Bratton Clovelly Population
Using a combination of information from the Histpop website, along with Andrew Hinde’s excellent work England’s Population: A History Since the Domesday Survey and actual statistics from the parish registers 1555 to the 20th century, the history of Bratton Clovelly’s population is starting to emerge. Until we’ve pursued family reconstitution, important parts of the story will still be missing but a lot can be said already.
Bratton Clovelly probably had a population of around 200 people at the time of Domesday and may have already reached a population of over 400 people by the latter 16th century. It may have even been near what appears to be this ‘natural’ figure in the early 1300s before perhaps more than half of the people in Devon were lost in the plague of 1348-50. Based on baptisms and burials, it was a remarkably stable place then through the mid-1700s and suffered little from the peaks of pestilence and famine (except for the widespread famine in 1597-98 due to repeated harvest failures).
In fact, this parish was in the healthiest part of England and Wales based on age at death and infant mortality statistics from Andrew Hinde’s work.
However, the Histpop figures tell a story of dramatic change after centuries of stability. Bratton Clovelly saw a rapid increase in population from at least 1801 through 1841 followed by just as dramatic a decrease from 1851 to 1911.
So what happened? Looking first at the period 1801-1841, Bratton Clovelly joined the rest of England in a huge growth spurt. England itself doubled in size and while Bratton Clovelly and other surrounding towns didn’t keep pace with the booming industrial centres, it did grow by almost 60% from 1801 to 1841.
Although local conditions varied, Andrew Hinde evidences that England’s overall increase in this timeframe can be mostly attributed to an increased fertility rate. This was driven by two factors, a gradual lowering of the age at first marriage and a higher percentage of the population choosing to marry. There was some decrease in mortality but it was the fertility factors that really drove the curve.

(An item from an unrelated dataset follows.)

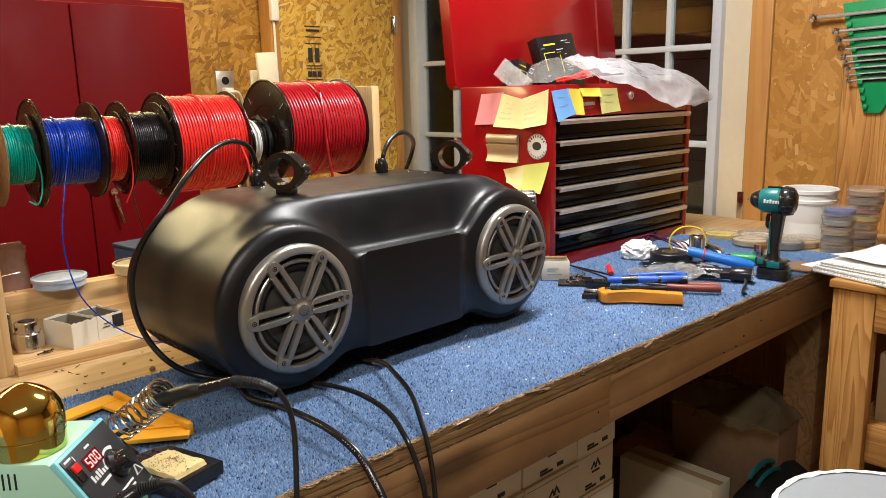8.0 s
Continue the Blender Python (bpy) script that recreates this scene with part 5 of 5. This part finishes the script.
lathe(bm, [(0.0118, 0), (0.0155, 0.001), (0.0155, 0.004), (0.0118, 0.005)], Matrix.Translation((-0.035, 0.012, 0.044)) @ Matrix.Rotation(radians(101), 4, "Y"), 24)
part("band", bm, "w_red", hm, "thin red band")
# green handled screwdriver, knobs
sd = thing("screwdriver", pose(1.735, 0.735, C, 0, 0, -70), "green and black handled screwdriver", "screwdriver")
part("handle", rod(B(), (0.0, 0, 0.014), (0.075, 0, 0.014), 0.0135, 0.0115, 12, 0.003), "green", sd)
part("cap", rod(B(), (0.058, 0, 0.014), (0.080, 0, 0.014), 0.0128, 0.011, 12, 0.003), "hard", sd)
part("shank", rod(B(), (-0.09, 0, 0.014), (0.0, 0, 0.014), 0.003, seg=10), "steel", sd)
rodthing("steel_socket", (1.765, 0.672, C), (1.765, 0.672, C + 0.052), 0.017, 0.017, "steel", "deep chromed socket standing on the carpet", "socket", "", 28, 0.002)
# purple leads and chrome clips, yellow cable loop
rnd = random.Random(21)
for k in range(4):
    pts = [(1.66 + 0.02 * k, 0.985, 0.905), (1.69 + 0.02 * k, 0.99 - 0.01 * k, 0.93 + 0.008 * k), (1.73 + 0.01 * k, 0.965, 0.945 - 0.005 * k), (1.76 + 0.01 * k, 0.93 - 0.01 * k, 0.925), (1.775, 0.90 - 0.012 * k, 0.905)]
    cord("thin_lead", pts, 0.0022, "w_purple" if k % 2 == 0 else "w_black", "thin dark purple lead among the tools", 1.0, 8)
loop = [(1.725 + 0.036 * math.cos(2 * math.pi * k / 18), 0.850 - 0.032 * math.cos(2 * math.pi * k / 18), 0.942 + 0.040 * math.sin(2 * math.pi * k / 18)) for k in range(-4, 15)]
cord("yellow_loop", loop + [(1.72, 0.80, 0.910), (1.78, 0.75, 0.904), (1.82, 0.71, 0.9035)], 0.0021, "w_yellow", "springy loop of yellow cable standing among the tools", 1.0, 8)
solid("leaflet", thicken(sheet(B(), [[(0.03 * i, 0.022 * j, 0.008 * i * i * 0.6 + 0.003 * j) for i in range(3)] for j in range(4)]), 0.0004), "paper", pose(1.762, 0.880, C + 0.004, 2, 0, -40), "white curled paper leaflet among the tools", "paper")
for k, (x, y, a) in enumerate(((1.79, 0.845, 20), (1.80, 0.815, 75))):
    c = thing("spring_clip", pose(x, y, C, 0, 0, a), "shiny steel spring clip among the tools", "clip", "clips among the tools")
    part("jaw", tube(B(), [(-0.03, 0, 0.004), (-0.01, 0.004, 0.012), (0.02, 0.0, 0.016), (0.035, 0, 0.012)], 0.0045, 10), "steel", c)
    part("jaw", tube(B(), [(-0.03, 0, 0.008), (-0.01, -0.004, 0.018), (0.02, 0.0, 0.024), (0.034, 0, 0.03)], 0.0045, 10), "steel", c)
    part("boot", tube(B(), [(0.03, 0, 0.014), (0.05, 0, 0.018), (0.065, 0, 0.015)], 0.0065, 10), "w_red", c)
rodthing("black_handle", (1.70, 0.80, C + 0.008), (1.80, 0.72, C + 0.010), 0.008, 0.006, "hard", "black tool handle among the tools", "handle", "", 14)
rodthing("black_handle", (1.60, 0.80, C + 0.010), (1.60, 0.70, C + 0.012), 0.011, 0.009, "hard", "black ribbed tool handle among the tools", "handle", "", 14)
# small red cap
rodthing("marker_cap", (1.437, 0.888, C), (1.458, 0.912, C + 0.014), 0.0075, 0.0055, "w_red", "small red screw cap on the carpet", "cap", "", 18, 0.002)
# screws on a dark card
card = thing("screw_tray", pose(1.318, 0.905, C, 0, 0, -55), "small dark tray with loose bright screws", "tray")
part("plate", box(B(), -0.038, 0.038, -0.042, 0.040, 0.0, 0.003, 0.001), "hard", card)
rnd = random.Random(6)
for k in range(13):
    m = Matrix.Translation((rnd.uniform(-0.026, 0.028), rnd.uniform(-0.022, 0.050), 0.005)) @ Matrix.Rotation(rnd.uniform(0, 3), 4, "Z")
    bm = B()
    rod(bm, m @ Vector((-0.014, 0, 0)), m @ Vector((0.012, 0, 0.001)), 0.0021, seg=8)
    rod(bm, m @ Vector((0.011, 0, 0.001)), m @ Vector((0.014, 0, 0.001)), 0.0034, seg=12)
    part("screw", bm, "steel", card)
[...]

Bratton Clovelly’s baptisms and burials in this timeframe highlight this change in fertility. It should be noted that these statistics are from the parish registers and, from at least the 1830s, the non-conformist population was rising in the parish. In the 1851 religious census, over 40% of those attending services on the day of the census were Bible Christian and a small group of Baptists. Therefore, baptism and burial comparisons in this timeframe should be viewed relative to each other rather than as an absolute representation of the parish. There is no evidence to indicate that the relative picture would look any different for the non-conformists though.
Family reconstitution will hopefully add to an understanding of this timeframe in future, with more local information on all three of the components of population change: fertility, mortality and migration. But so far, the story seems fairly standard. Housing stock kept pace with only a brief period of increased household size. The female to male ratio remained stable, although I don’t yet have an explanation for the discrepancy between the number of males and females in the parish. Perhaps the number of males was increased by young unmarried men locating to the parish for farm work.
But after 1841, the story is anything but standard. While England went on to double yet again in size from 1851 to 1901, a massive correction took place in Bratton Clovelly with the population dropping 20% between 1841 and 1851. After a brief stabilisation in the 1860s and 1870s, it then continued to decline until 1911. Histpop explains the change from 1841 to 1851 in Bratton Clovelly as being due to emigration. See our Migration study for further analysis of the period 1841 to 1911.
The following population statistics are from the Histpop website for the period 1801 to 1931. The 1951 and 1961 statistics are from the Vision of Britain website. The current population figure is from Wikipedia.
By about the mid-1900s, Bratton Clovelly’s population stablised at around 400 people, back to the ‘natural’ figure of medieval times. It seems that this was a figure that historically the land could reasonably support as an agricultural area and a figure that nowadays has proved attractive to new arrivals to the parish.